Over the past year, that movement has been almost entirely upward. Fueled by insatiable global demand for advanced AI chips, TSMC's share price surged approximately 87% . As the exclusive manufacturer of Nvidia's Blackwell accelerators, AMD's MI-series chips, and Apple's custom silicon, TSMC sits at the single point of failure—and success—for the world's AI infrastructure buildout
. By late April 2026, TSMC's market cap alone stood at around $1.8 trillion
. The stock's rally pushed the TAIEX benchmark to six new all-time highs in 2025 and added roughly NT$20 trillion (over $600 billion) to Taiwan's total market value that year
.
The AI boom provided the fuel, but a specific regulatory decision provided the spark for overtaking India. On April 23-24, 2026, Taiwan's Financial Supervisory Commission (FSC) eased a critical investment restriction. Local equity funds and actively managed ETFs were suddenly permitted to invest up to 25% of their net assets in any single listed company whose weight exceeds 10% of the exchange—up from a previous 10% cap .
Because TSMC was the only stock above that 10% threshold, it was the rule's sole beneficiary . The change mechanically unlocked billions of dollars in potential new domestic fund inflows that had previously been blocked by the concentration limit. The market reaction was immediate: TSMC shares surged more than 5% on April 24, helping drive the broader Taiwanese market up 3.23% in a single session
. The rule change didn't just fuel TSMC's rally—it gave the stock a new, structural bid from domestic institutional money that foreign investors were already chasing.
While the fund-cap rule provided the final push past India, the fundamental engine is the global AI buildout. TSMC holds a roughly 70% share of the global semiconductor foundry market and essentially 100% of the market for the most advanced nodes used in cutting-edge AI accelerators . Every major AI chip designed in Silicon Valley flows through its fabs in Hsinchu. This structural monopoly on AI compute manufacturing has turned TSMC into a leveraged bet on the entire AI industry, and by extension, turned Taiwan's stock market into a proxy for AI infrastructure spending.
The numbers bear this out. TSMC's weighting in the TAIEX has roughly tripled over the past decade . In the Year of the Snake alone, its shares soared almost 69%
. By February 2026, its market capitalization had crossed the $2 trillion mark
. Investor enthusiasm for AI-linked technology stocks has been so extreme that Taiwan's total market cap rose from eighth place globally at the end of 2025 to seventh, then sixth, and finally fifth within a matter of months
.
Taiwan's ascent exposes a structural paradox. Strip out TSMC, and the remaining 1,000-plus listed Taiwanese companies would collectively rank around fifteenth globally in market value . The market's strength is almost entirely co-located with a single company and a single technology theme.
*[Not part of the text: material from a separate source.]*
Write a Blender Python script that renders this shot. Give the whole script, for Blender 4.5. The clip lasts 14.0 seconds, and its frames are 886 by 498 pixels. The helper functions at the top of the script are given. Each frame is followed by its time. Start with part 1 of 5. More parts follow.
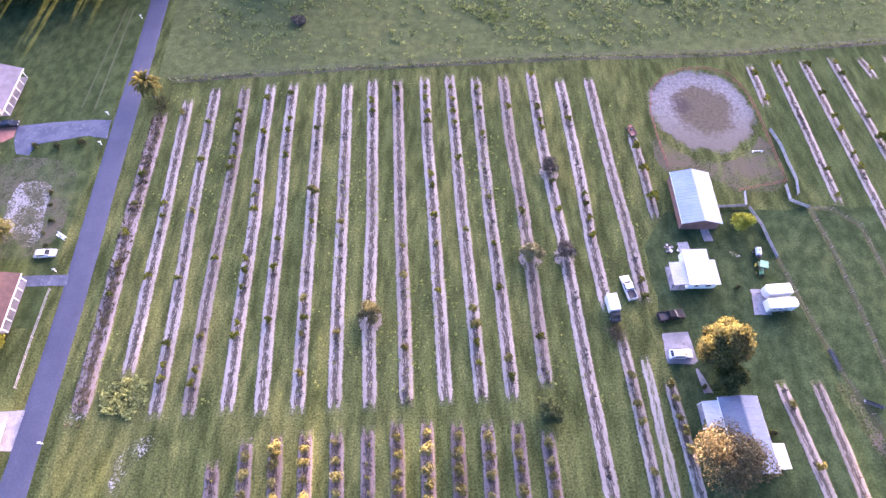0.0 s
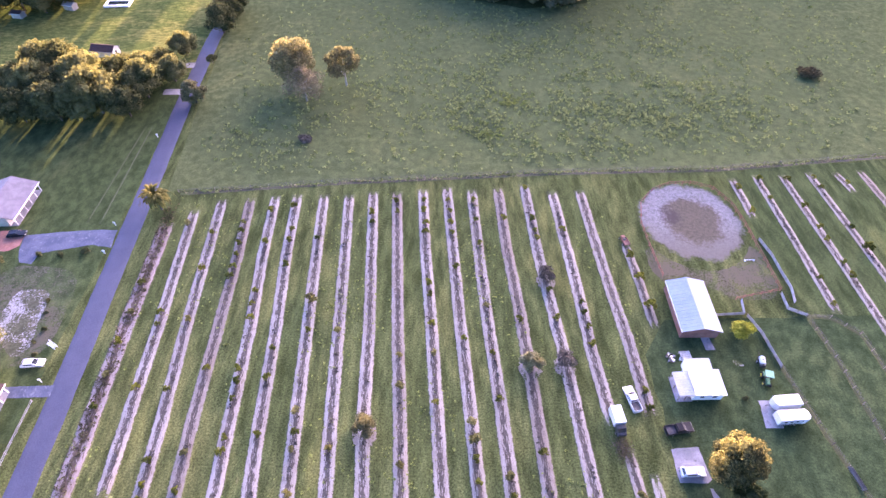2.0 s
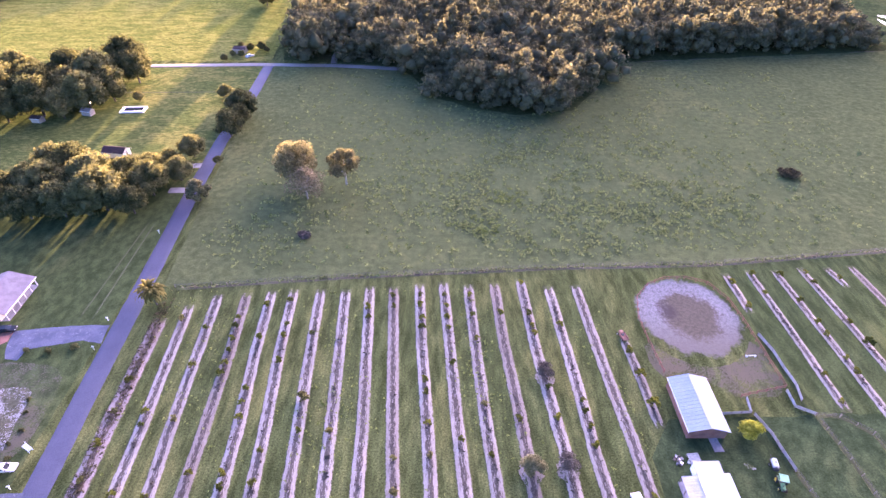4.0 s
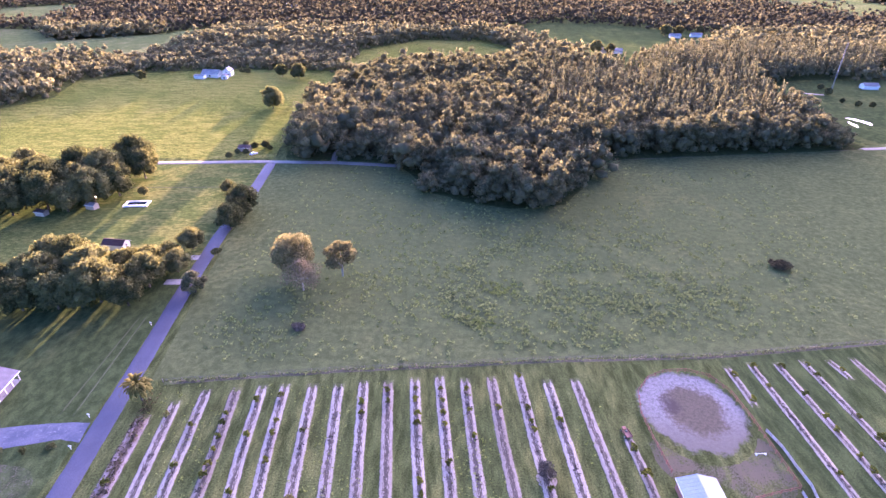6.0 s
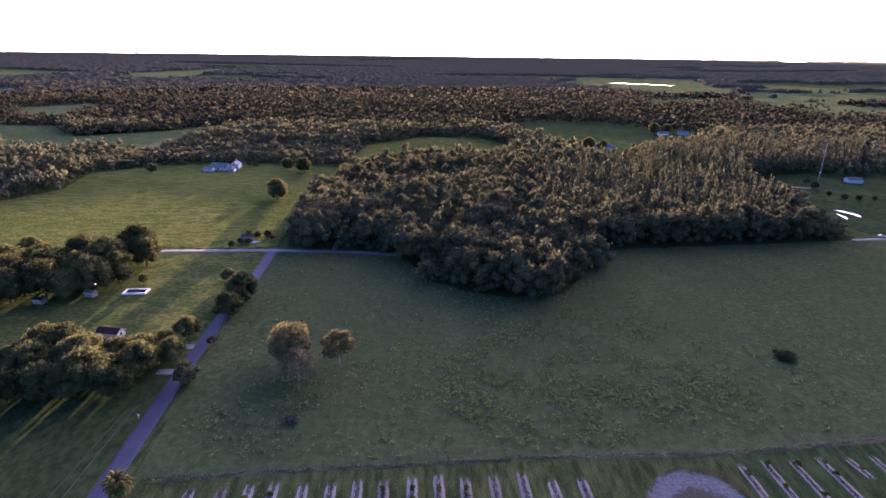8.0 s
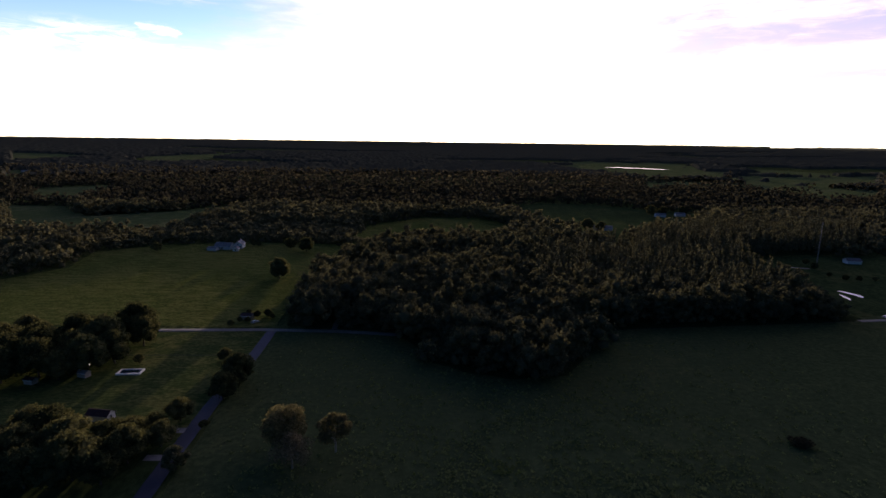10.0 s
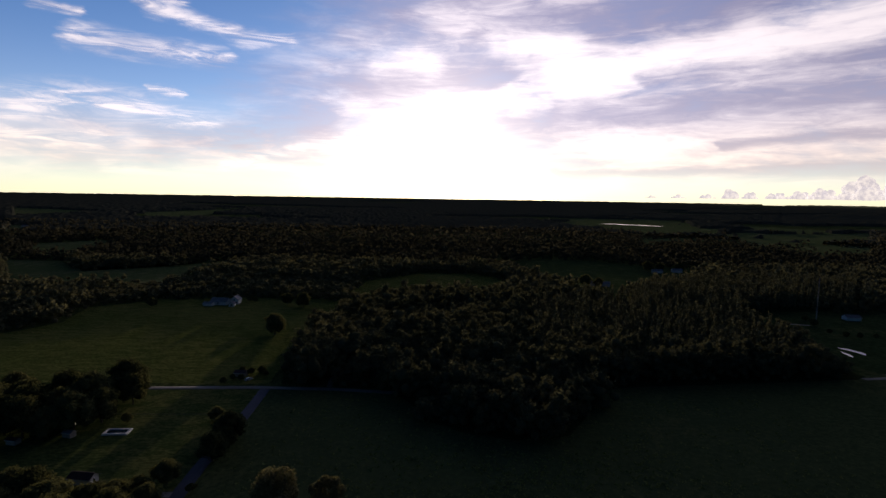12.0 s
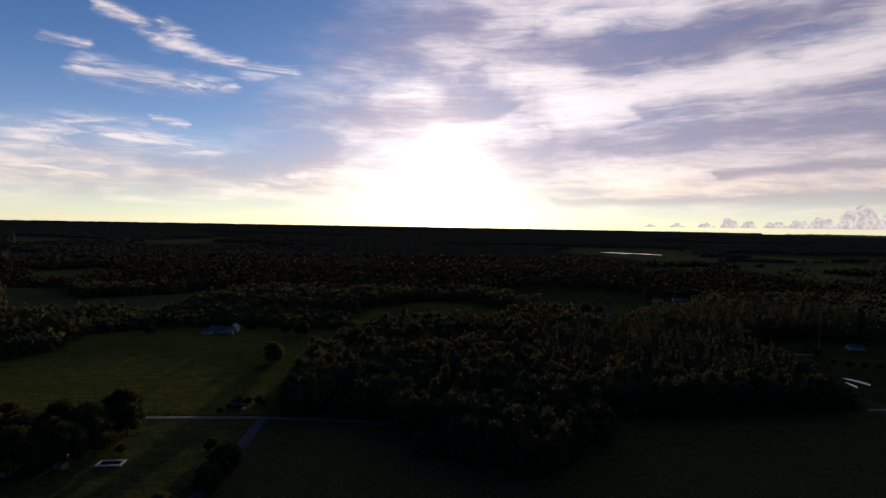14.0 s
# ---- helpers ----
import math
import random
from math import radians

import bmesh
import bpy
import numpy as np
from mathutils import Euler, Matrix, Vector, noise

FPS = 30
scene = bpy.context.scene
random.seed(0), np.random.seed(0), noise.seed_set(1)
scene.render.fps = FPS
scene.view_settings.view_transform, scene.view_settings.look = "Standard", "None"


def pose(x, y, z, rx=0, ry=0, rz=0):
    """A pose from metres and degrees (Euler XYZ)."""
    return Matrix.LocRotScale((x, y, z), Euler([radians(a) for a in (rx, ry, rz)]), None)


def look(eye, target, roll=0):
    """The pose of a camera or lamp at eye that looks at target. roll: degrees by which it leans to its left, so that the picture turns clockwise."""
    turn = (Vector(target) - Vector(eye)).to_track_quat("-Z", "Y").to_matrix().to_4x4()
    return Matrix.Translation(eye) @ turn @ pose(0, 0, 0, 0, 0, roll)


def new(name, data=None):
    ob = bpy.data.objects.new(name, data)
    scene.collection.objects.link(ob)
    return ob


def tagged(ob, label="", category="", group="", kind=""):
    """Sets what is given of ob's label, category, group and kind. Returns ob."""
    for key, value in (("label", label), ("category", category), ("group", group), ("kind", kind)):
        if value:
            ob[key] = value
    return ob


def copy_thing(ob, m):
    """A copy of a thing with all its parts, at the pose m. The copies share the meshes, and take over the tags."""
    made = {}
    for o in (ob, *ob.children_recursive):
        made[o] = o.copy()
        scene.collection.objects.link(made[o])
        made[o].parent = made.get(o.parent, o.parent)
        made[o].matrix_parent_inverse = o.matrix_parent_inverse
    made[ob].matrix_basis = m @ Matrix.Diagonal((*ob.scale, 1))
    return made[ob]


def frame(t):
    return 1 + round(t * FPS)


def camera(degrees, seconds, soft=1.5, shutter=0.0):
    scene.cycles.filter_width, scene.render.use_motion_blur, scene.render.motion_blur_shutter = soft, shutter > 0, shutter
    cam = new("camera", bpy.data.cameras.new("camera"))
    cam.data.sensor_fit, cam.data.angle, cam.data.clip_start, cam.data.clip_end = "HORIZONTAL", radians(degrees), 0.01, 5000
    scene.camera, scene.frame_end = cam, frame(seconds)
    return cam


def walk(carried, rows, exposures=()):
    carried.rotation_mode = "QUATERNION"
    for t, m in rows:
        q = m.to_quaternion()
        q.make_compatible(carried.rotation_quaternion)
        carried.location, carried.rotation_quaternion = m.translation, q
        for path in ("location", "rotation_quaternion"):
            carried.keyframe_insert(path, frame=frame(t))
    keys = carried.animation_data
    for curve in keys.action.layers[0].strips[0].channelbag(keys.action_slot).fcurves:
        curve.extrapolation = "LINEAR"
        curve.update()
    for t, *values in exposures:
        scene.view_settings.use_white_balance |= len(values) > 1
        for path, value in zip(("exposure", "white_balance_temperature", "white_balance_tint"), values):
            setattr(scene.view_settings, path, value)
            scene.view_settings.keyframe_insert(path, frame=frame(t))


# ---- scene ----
cam = camera(79.25, 14.0)
HEIGHT = 106.0
TURNS = [
    (0.0, 29.11, 0.19, 0.03), (0.5, 32.16, 0.13, -0.01), (1.0, 35.11, 0.09, 0.0), (1.5, 37.93, 0.03, 0.0),
    (2.0, 40.65, -0.01, -0.10), (2.5, 43.28, -0.07, -0.25), (3.0, 45.84, -0.15, -0.26),
    (5.5, 58.08, -0.41, -0.66), (6.0, 60.55, -0.46, -0.77), (6.5, 62.96, -0.51, -0.87), (7.0, 65.39, -0.55, -0.91),
    (7.5, 67.75, -0.60, -0.80), (8.0, 70.02, -0.64, -0.78), (8.5, 72.30, -0.69, -0.71), (9.0, 74.49, -0.71, -0.62),
    (11.5, 83.30, -0.91, -0.76), (12.0, 84.47, -0.93, -0.85), (12.5, 85.48, -0.97, -0.87), (13.0, 86.34, -0.99, -0.89),
    (13.5, 86.98, -0.99, -0.89), (14.0, 87.50, -1.03, -0.85),
]
EXPOSURES = [(0.0, 4.68, 8600, 41), (3.0, 4.70, 8300, 50), (6.0, 4.65, 7400, 59), (7.5, 3.65, 6900, 52), (9.0, 1.3, 7000, 40), (11.5, -0.65, 7200, 17), (14.0, -1.1, 7200, 16)]
walk(cam, [(t, pose(0, 0, HEIGHT, rx, ry, rz)) for t, rx, ry, rz in TURNS], EXPOSURES)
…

This makes Taiwan's equity market exceptionally powerful during AI upswings—but also uniquely fragile. A sustained downturn in semiconductor demand, a geopolitical disruption affecting TSMC's operations, or simply a rotation out of AI stocks could unwind the ranking gains as quickly as they appeared.
India's market, by contrast, reflects a much more diversified economy. The IMF estimates India's overall GDP at $4.15 trillion, more than four times Taiwan's $977 billion economy . Its stock market draws strength from a broad mix of sectors—financials, IT services, conglomerates, and consumer goods—none of which carries a 44% index weight. India lacks a comparable single-stock AI catalyst, but it also lacks the single-stock concentration risk that now defines Taiwan's market.
The fund-cap change was the most direct and impactful regulatory move, but it didn't happen in isolation. Taiwan has been systematically opening its capital markets. Offshore foreign institutional investors (FINIs) can now appoint multiple local custodians, a rule that took effect in February 2025 . Securities borrowing and collateral rules were relaxed in August 2024, giving foreign investors more flexibility with their onshore assets
. The TWSE has publicly pursued an "Asian Nasdaq" strategy, easing listing requirements for foreign startups and companies with no mainland Chinese capital involvement
. These reforms improved overall market accessibility and likely increased foreign participation over time, but none had the immediate, mechanical price impact of letting domestic funds double their maximum TSMC allocation overnight.
The lesson from Taiwan's climb is a concentrated one: in a market where one company represents nearly half the value, a single regulatory tweak aimed at that company can move an entire country's global ranking. The AI boom set the stage. The fund-cap rule change crossed the finish line. And the world's fifth-largest stock market now rests, more than anywhere else, on a single bet that the world will keep needing more advanced chips.